CvdV: No business is sustainable without adequate measures to be and remain tax compliant – it’s really as simple as that. This isn’t only because noncompliance can lead to penalties and other legal sanctions; your ability to provide the necessary data to tax administrations is a good litmus test for whether you are in control of your business administration generally.
BC: How are European and LATAM countries implementing real-time or near-real- time invoice controls?
CvdV: From what I can tell, the majority of EU member states already have, or are actively considering some form what we have started calling “continuous transaction controls”. This is obviously inspired by the successful implementation of ‘clearance’ e-invoicing in Latin America, but the thing that creates additional challenges in Europe is the diversity of – sometimes overly – creative approaches. The end goal appears to be a system like Chile, where the tax administration has turned the table on taxpayers: there are no more periodic reporting requirements and the tax administration sends you your ‘e-assessment’ statement based on data harvested from live business transactions. However, many European countries are starting this journey not by changing the rules for invoicing but by making VAT reporting more frequent and the reports more granular. This includes things like SAF-T reporting, which creates new types of challenges for European and international businesses.

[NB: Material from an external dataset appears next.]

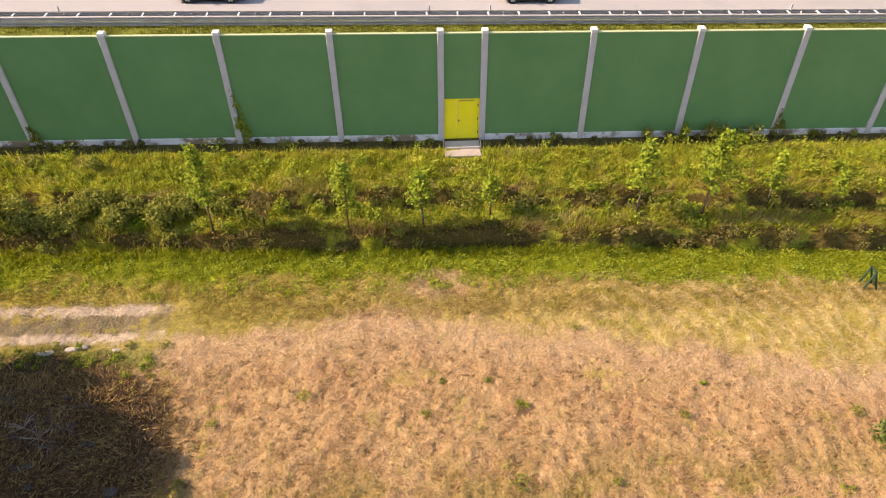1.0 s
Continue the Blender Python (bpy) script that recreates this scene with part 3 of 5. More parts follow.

BC: What‘s really going on globally and what can we expect in the coming years?
CvdV: The trend towards real-time transaction controls will spread like wildfire, multi-national companies will especially be under huge pressure to keep up with a growing patchwork of rules which contradict their desire to use modern IT for global standardization, business intelligence etc. What we’ve seen so far is just phase 1 of this global rollout, as even countries like Mexico, which have had clearance eInvoicing for almost a decade, state they have barely gotten started with the AI-powered analytics they want to apply to the gigantic data lakes they are collecting from every B2B, B2G, or B2C transaction in real time. Governments will have access to unprecedented levels of insight into pretty much all aspects of their economies. Among other things, these insights will also be used to tighten the screws on multinational companies in terms of direct tax optimization. We’re actively trying to coordinate these government and business investments in automating the global economy, but diversity will get worse for at least the coming decade before any kind of realistic harmonization can be attempted.
BC: How can a company keep up with all of the requirements across the current and future markets it does business in?
CvdV: Frankly a company that doesn’t specialize in tax research and regulatory monitoring cannot do this by itself – there’s really no option but to contract with an external specialized vendor for this information.
BC: What’s the status on global policy initiatives to coordinate the many different real-time VAT control approaches?
CvdV: Within the International Chamber of Commerce (ICC) I co-chair a group that brings together practitioners and decision makers from both businesses and tax administrations. This group is doing the first pioneering work to outline recommended practices for tax administrations that take into account the lessons learned by countries in Latin America, Turkey and others that were the first to experiment with continuous transaction controls. This dialogue also coordinates with regional tax cooperation groups like CIAT and IOTA, which do important work in bringing together tax administrations around these themes.
BC: Any final thoughts and advice for organizations on becoming and staying compliant?
CvdV: It is urgent for multinational companies to stay ahead of the curve and to avoid falling into the trap of integrating local point solutions which ultimately will make it very difficult to take advantage of the promise of new technologies such as the new versions of leading ERP systems that are coming onto the market. These cloud-enabled business back-end systems and the huge progress they represent in terms of processing power need to be fed by global AP and AR systems that incorporate multinational compliance rather than disparate local eInvoicing solutions that create huge costs and strategic risks. The only way to deal with this properly is to perform a broad analysis of all tax-relevant business processes and systems, and then perform a gap analysis based on existing and planned continuous transaction controls mandates. The result from this overlay is a readiness map that should inform a longer-term strategy as to how a company can best withstand the digital tax tsunami.
BC: Thank you for your time and insight, and best of luck on your presentation at the upcoming Exchange Summit in Vienna.